Advances in RF semiconductor technologies will continue to transform communications systems and the devices that power them, from wide bandwidth gallium nitride (GaN) power amplifiers (PAs) supporting new basestation architectures and RF energy applications to high-volume silicon (Si) solutions that are making 5G deployment a reality. Adoption of the latest semiconductor process nodes requires close collaboration between monolithic microwave integrated circuit (MMIC)/RFIC manufacturers (foundries), electronic design automation (EDA) vendors, and designers. AWR software supports this collaboration with device models and process design kits (PDKs) developed in partnership with foundries and designers.
Electromagnetic (EM)-aware PDKs enable designers to develop complex MMICs/RFICs and optimize performance with novel architectures.
Powerful scripting, software automation, and application-programming interfaces (APIs) support a flexible platform that can be customized to address virtually any design flow configuration.
Reliable EM analysis for design verification and yield optimization avoids costly re-spins.
Gallium arsenide (GaAs) was once the automatic choice of semiconductor material for high-frequency, solid-state devices, components, and ICs, from amplifiers to switches. Over the last decade, however, gallium nitride (GaN) has become the favorite high-frequency semiconductor compound, steadily replacing GaAs in many RF/microwave applications. This is especially true of higher-frequency, higher-RF applications, where low-noise figure is needed, such as receiver front ends. GaAs is still widely used in portable wireless products, such as smartphones, tablets, and Wi-Fi devices. The higher-voltage capabilities of GaN devices and MMICs makes them ideal for applications such as power amplifiers (PAs) in wireless base stations and military radar. AWR software supports both technologies with models that capture their electrical and thermal behavior, enabling the design of communication ICs based on these compound semiconductors.
Silicon germanium (SiGe) offers differentiating performance with a proven, economically-attractive silicon technology base supporting the integration of digital and RF functions. SiGe heterojunction bipolar transistors (HBTs) offer excellent low-current/high-frequency performance and can operate at high-junction temperatures for power applications. The AWR Design Environment platform supports SiGe PDKs from leading foundries, providing designers with symbols and schematic, scalable models with RF accuracy, Monte Carlo analysis for statistical/mismatch simulation, advanced layout utilities, and accurate EM simulation.
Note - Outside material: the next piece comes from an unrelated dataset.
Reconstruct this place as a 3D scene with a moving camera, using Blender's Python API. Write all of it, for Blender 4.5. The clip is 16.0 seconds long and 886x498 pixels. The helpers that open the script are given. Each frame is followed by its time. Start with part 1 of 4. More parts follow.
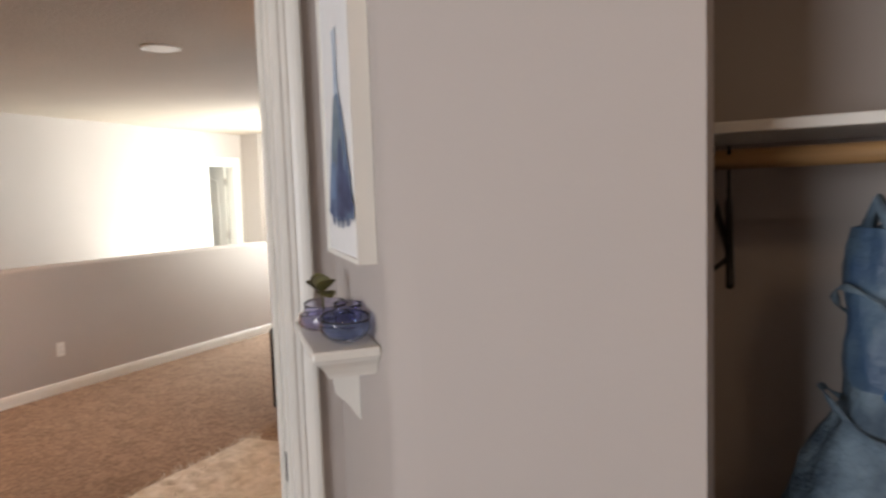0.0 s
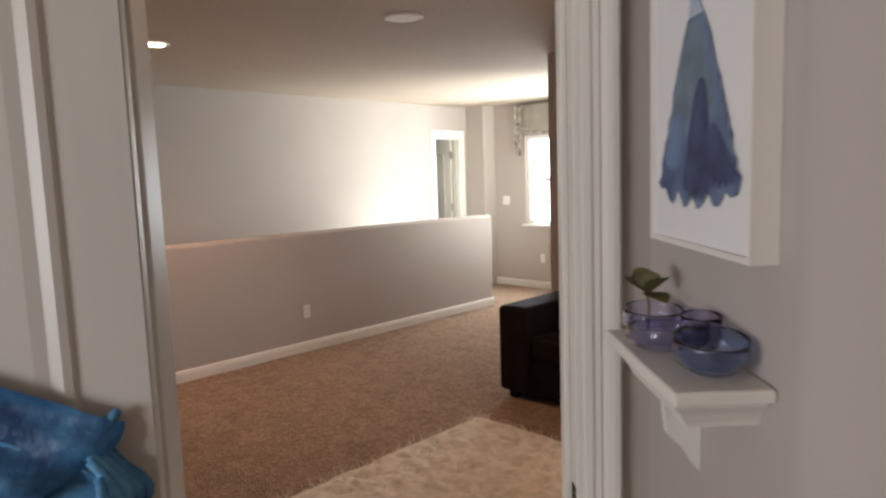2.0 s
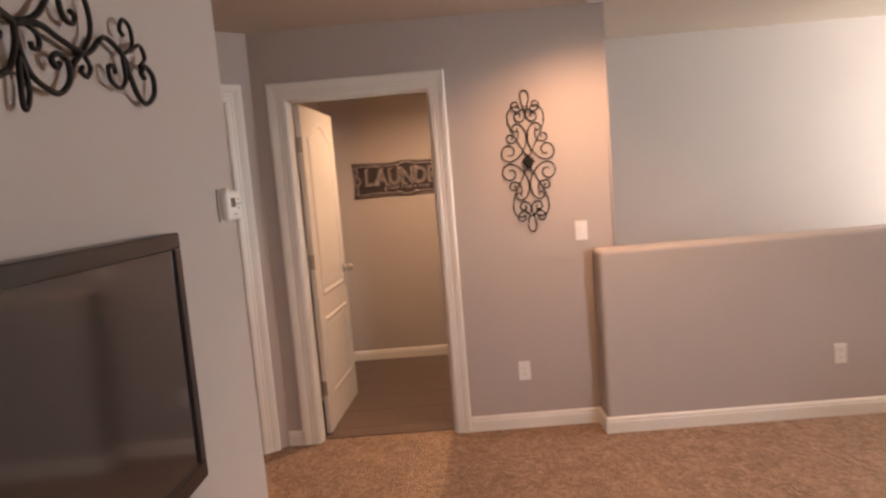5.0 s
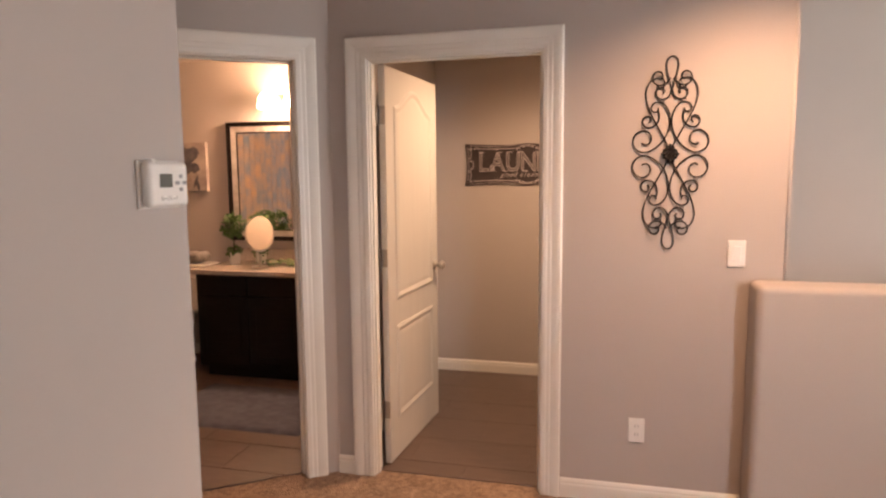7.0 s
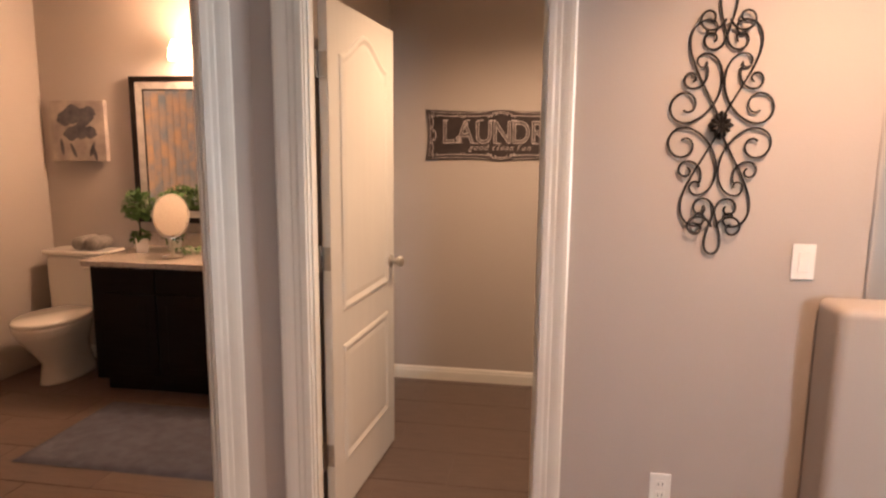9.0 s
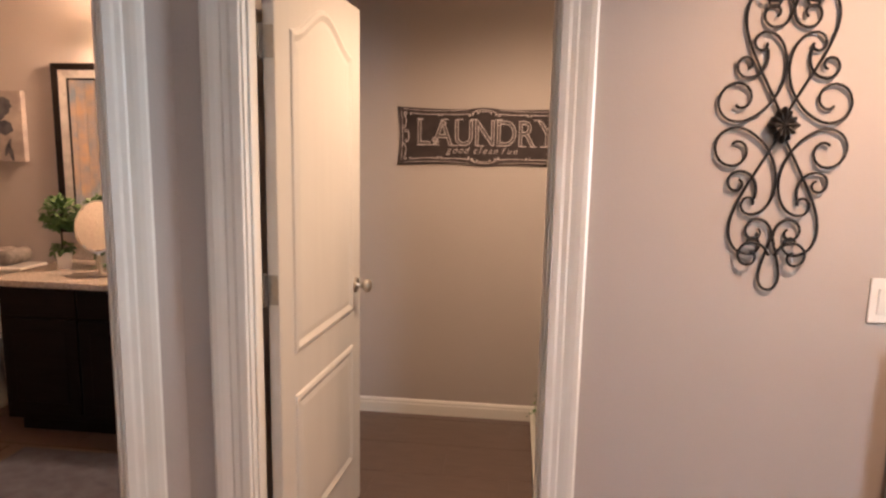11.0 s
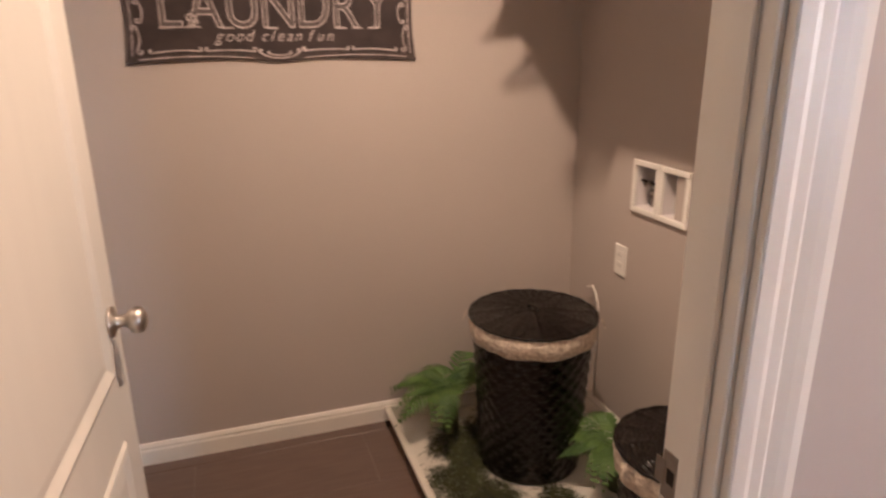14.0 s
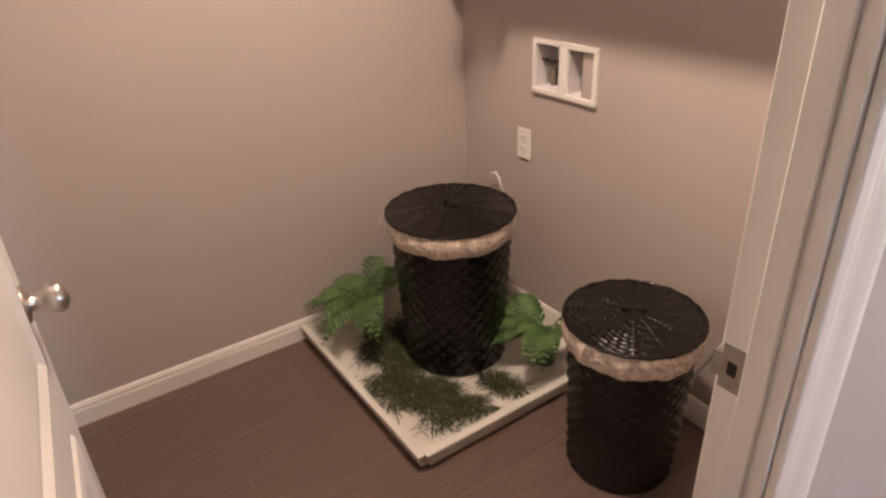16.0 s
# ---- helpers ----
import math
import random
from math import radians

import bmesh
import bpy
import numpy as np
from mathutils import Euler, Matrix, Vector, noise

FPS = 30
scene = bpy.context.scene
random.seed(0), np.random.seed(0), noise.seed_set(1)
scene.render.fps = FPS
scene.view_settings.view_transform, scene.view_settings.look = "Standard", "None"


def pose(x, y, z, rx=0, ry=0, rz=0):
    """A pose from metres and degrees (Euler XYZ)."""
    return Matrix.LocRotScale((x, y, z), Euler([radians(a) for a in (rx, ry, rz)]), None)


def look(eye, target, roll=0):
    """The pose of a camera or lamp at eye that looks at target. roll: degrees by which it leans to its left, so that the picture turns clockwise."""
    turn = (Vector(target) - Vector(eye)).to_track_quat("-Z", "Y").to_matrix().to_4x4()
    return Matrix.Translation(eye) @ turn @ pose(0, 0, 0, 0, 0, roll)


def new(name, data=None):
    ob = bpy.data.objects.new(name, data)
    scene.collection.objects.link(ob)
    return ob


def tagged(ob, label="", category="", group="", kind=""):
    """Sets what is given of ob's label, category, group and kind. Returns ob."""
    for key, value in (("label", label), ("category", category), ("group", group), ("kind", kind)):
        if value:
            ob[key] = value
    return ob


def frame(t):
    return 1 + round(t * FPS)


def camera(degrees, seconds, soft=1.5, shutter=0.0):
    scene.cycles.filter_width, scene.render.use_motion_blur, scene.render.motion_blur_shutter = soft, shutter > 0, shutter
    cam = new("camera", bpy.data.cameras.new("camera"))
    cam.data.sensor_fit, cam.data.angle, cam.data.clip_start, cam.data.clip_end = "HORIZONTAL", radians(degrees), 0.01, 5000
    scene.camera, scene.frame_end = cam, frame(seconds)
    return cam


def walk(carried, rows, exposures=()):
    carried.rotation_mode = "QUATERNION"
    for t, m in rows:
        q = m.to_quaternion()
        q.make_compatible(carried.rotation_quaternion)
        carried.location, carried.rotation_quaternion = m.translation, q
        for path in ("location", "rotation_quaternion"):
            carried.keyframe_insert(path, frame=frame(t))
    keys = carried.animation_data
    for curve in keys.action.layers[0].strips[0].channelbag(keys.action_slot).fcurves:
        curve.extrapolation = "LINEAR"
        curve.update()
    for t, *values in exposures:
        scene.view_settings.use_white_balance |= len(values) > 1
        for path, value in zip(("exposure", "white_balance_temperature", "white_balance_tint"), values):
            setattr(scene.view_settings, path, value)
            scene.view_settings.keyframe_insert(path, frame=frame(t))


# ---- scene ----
cam = camera(68.7, 16.0, 2.4, 0.4)
METRES, EYE, TILT, LEAN, TURN = 5.87, 1.51, 0.0, 0.0, 26.5
ROWS = [
    (0.0, 0.0, 0.0, 0.0, -0.16, -4.65, 1.97),
    (0.5, -0.0041, 0.0041, -0.0001, 6.9, -4.84, 1.8),
    (1.0, -0.0082, 0.0055, 0.0001, 12.63, -5.21, 1.89),
    (1.5, -0.0157, 0.0169, -0.0009, 18.55, -5.58, 2.31),
    (2.0, -0.0369, 0.0468, -0.0001, 18.24, -6.36, 1.95),
    (2.5, -0.0551, 0.0841, -0.0023, 21.36, -7.43, 2.53),
    (3.0, -0.0656, 0.1374, -0.003, 35.68, -6.92, 4.5),
    (3.5, -0.0883, 0.1803, -0.002, 44.54, -6.58, 5.54),
    (4.0, -0.1216, 0.2109, 0.0009, 47.27, -6.75, 4.84),
    (4.5, -0.1399, 0.2482, -0.0029, 54.27, -6.59, 5.01),
    (5.0, -0.156, 0.2981, -0.0011, 63.82, -5.82, 4.77),
    (7.5, -0.2978, 0.4115, -0.0009, 77.92, -6.61, 0.31),
    (8.0, -0.3374, 0.409, 0.0001, 75.83, -8.42, -0.03),
    (10.5, -0.4678, 0.4327, 0.0016, 70.49, -8.42, -0.89),
    (11.0, -0.4878, 0.4349, 0.0009, 70.1, -8.87, -1.12),
    (11.5, -0.5228, 0.4528, -0.0013, 70.55, -8.5, -1.16),
    (12.0, -0.5549, 0.4593, -0.0016, 68.92, -8.59, -0.94),
    (12.5, -0.5987, 0.4454, -0.0028, 60.79, -10.42, -1.88),
    (13.0, -0.6371, 0.4485, -0.0057, 53.51, -14.93, -2.46),
    (13.5, -0.675, 0.4685, -0.0069, 50.67, -15.88, -0.2),
    (14.0, -0.7014, 0.467, -0.0069, 44.83, -17.43, 0.51),
    (14.5, -0.728, 0.4548, -0.0006, 31.09, -17.91, -0.86),
    (15.0, -0.7454, 0.4559, -0.0025, 29.73, -21.52, 1.37),
    (15.5, -0.7463, 0.4568, -0.0034, 29.27, -25.08, 2.29),
    (16.0, -0.7463, 0.457, -0.0037, 28.98, -27.85, 2.4),
]
walk(cam, [(t, pose(0, 0, EYE, TILT, LEAN, TURN) @ pose(METRES * x, METRES * y, METRES * z, 90 + pitch, roll, yaw)) for t, x, y, z, yaw, pitch, roll in ROWS],
     [(0.0, 0.06, 6500, 11), (0.5, -0.38, 6600, 12), (1.5, -0.44, 6600, 12), (2.5, -0.49, 6650, 15), (4.0, -0.15, 6850, 18), (5.0, 0.19, 6950, 21), (7.5, 0.42, 6900, 18), (11.0, 0.44, 6100, 13), (12.5, 0.27, 5850, 13), (13.5, 0.44, 5650, 12), (15.0, 0.61, 5450, 13), (16.0, 0.74, 5250, 10)])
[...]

As 5G New Radio (NR) pushes RFIC design into the millimeter-wave (mmWave) spectrum, designers need EM technology that is integrated into their circuit design environment to support in-situ parasitic extraction and design verification. Additionally, integrating AXIEM 3D planar EM technology into Cadence Virtuoso RF platform enables RF engineers to characterize on- and off-chip passive components and interconnects directly from within the Virtuoso platform to address the design, analysis, and verification of RF modules and RFICs.